ICC introdues changes to playing conditions

By
On
Sep 27, 2017 - 13:17

KABUL (Pajhwok): The International Cricket Council (ICC) has introduced changes to its playing conditions which will take effect from September 28.

A restriction on the dimensions of the bat, introduction of player send-offs for misconduct and changes to the decision review system ae the highlights of the new playing conditions.

In a statement. ICC said the changes would commence from the Test series between South Africa and Bangladesh, as well as the one between Pakistan and Sri Lanka in the United Arab Emirates.

The playing conditions will incorporate the relevant clauses from the MCC Laws of Cricket (2017 Code), meaning that all regulations will be captured in one document for each format.
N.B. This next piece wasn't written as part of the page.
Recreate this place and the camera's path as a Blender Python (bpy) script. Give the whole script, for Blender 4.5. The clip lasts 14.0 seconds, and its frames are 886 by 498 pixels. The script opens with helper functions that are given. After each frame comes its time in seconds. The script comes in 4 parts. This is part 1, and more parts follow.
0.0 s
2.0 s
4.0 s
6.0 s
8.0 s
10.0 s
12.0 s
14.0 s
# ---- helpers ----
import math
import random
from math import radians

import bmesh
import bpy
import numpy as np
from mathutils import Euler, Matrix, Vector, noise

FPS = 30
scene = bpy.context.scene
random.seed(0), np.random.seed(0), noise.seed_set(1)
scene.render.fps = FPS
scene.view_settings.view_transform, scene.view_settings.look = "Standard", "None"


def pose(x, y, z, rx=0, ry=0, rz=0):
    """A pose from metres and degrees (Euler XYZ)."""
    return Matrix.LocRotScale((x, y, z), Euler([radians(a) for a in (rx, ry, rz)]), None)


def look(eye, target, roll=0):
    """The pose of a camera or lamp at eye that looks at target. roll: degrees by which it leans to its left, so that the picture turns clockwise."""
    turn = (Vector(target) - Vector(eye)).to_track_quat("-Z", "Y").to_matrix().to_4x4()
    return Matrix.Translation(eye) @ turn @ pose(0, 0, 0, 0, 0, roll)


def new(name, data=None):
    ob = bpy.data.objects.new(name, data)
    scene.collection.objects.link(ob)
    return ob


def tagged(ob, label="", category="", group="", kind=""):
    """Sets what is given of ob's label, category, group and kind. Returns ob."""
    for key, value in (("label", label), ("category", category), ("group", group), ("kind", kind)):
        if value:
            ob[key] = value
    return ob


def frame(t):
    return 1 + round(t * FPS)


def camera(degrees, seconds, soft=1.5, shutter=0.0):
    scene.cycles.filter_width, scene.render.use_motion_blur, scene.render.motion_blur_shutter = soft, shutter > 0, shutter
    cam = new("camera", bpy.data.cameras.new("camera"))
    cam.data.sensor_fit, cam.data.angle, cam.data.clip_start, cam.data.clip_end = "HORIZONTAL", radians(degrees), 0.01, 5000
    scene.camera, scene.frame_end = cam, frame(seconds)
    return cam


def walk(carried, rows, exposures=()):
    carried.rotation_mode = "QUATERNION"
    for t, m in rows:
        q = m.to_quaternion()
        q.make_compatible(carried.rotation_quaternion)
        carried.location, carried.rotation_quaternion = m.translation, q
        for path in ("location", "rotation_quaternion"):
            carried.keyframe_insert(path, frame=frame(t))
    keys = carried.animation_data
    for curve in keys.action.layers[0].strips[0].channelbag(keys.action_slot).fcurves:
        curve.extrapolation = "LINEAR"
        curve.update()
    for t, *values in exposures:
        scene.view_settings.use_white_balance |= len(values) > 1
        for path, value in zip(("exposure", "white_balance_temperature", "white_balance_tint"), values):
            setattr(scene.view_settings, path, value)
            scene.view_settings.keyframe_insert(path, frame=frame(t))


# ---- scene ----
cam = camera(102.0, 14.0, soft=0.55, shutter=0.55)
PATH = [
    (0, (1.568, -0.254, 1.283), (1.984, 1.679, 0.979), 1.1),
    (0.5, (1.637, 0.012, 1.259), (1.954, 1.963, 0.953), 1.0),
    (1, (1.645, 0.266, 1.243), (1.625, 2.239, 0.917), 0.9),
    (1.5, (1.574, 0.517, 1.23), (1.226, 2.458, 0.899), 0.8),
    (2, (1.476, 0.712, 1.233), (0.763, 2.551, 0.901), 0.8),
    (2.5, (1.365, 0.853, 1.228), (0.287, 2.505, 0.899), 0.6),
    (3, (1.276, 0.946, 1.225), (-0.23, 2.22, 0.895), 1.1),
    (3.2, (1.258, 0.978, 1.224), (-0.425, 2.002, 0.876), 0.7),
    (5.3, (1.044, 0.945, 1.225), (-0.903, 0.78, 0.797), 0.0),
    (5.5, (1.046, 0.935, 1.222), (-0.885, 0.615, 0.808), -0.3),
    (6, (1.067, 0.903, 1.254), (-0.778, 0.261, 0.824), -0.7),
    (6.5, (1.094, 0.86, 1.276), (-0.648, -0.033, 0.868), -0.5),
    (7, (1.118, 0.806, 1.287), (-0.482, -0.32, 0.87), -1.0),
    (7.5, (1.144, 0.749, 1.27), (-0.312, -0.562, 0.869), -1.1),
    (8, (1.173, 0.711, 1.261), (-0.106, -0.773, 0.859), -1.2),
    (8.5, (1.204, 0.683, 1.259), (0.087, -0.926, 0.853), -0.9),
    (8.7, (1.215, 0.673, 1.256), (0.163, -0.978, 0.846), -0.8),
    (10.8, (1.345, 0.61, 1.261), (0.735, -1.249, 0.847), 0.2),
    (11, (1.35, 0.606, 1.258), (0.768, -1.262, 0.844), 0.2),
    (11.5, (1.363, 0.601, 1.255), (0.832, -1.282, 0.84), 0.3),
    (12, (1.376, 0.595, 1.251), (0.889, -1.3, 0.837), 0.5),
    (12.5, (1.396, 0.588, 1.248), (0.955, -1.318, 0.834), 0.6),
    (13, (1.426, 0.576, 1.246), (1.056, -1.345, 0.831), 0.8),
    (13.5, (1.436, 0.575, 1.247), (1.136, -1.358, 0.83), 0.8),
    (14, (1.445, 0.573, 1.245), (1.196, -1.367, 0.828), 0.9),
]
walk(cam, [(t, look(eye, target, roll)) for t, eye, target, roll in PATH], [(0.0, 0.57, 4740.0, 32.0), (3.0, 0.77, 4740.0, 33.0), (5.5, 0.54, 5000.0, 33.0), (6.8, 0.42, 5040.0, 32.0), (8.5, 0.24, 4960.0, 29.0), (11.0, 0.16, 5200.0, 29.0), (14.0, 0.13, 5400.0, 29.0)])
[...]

ICC General Manager Geoff Allardice said: “Most of the changes to the playing conditions are being made as a result of changes to the Laws of Cricket that have been announced by the MCC.

"We have just completed a workshop with the umpires to ensure they understand all of the changes and we are now ready to introduce the new playing conditions to international matches.”

The size of bat edges as well as their thickness, its length and width remain unchanged but the thickness of the edges could not exceed 40mm. The overall depth can be 67 mm at the most.

Umpires will be issued with a new bat gauge, which they can use to check a bat’s legality, according to the statement, which said a player could be sent off the field for the rest of the match for any serious misconduct.

The changes will be applicable across all formats, as will be a change in the decision review system rules, meaning a review will not be lost in case of a decision that remains unchanged, solely as the result of an ‘umpire’s call’.

As for DRS in Test matches, there will be no more top-up reviews after 80 overs of an innings -- there can only be two unsuccessful reviews in each innings, while the DRS will now also be allowed to be used in T20Is.

A batsman will not be run out if he/she is running or diving towards the crease with forward momentum and has grounded his/her bat behind the popping crease but subsequently lost contact with the ground at the time of the wickets being put down.

The same interpretation will also apply to a batsman trying to regain his/her ground to avoid being stumped.

For boundary catches, airborne fielders making their first contact with the ball will need to have taken off from within the boundary, otherwise a boundary will be scored.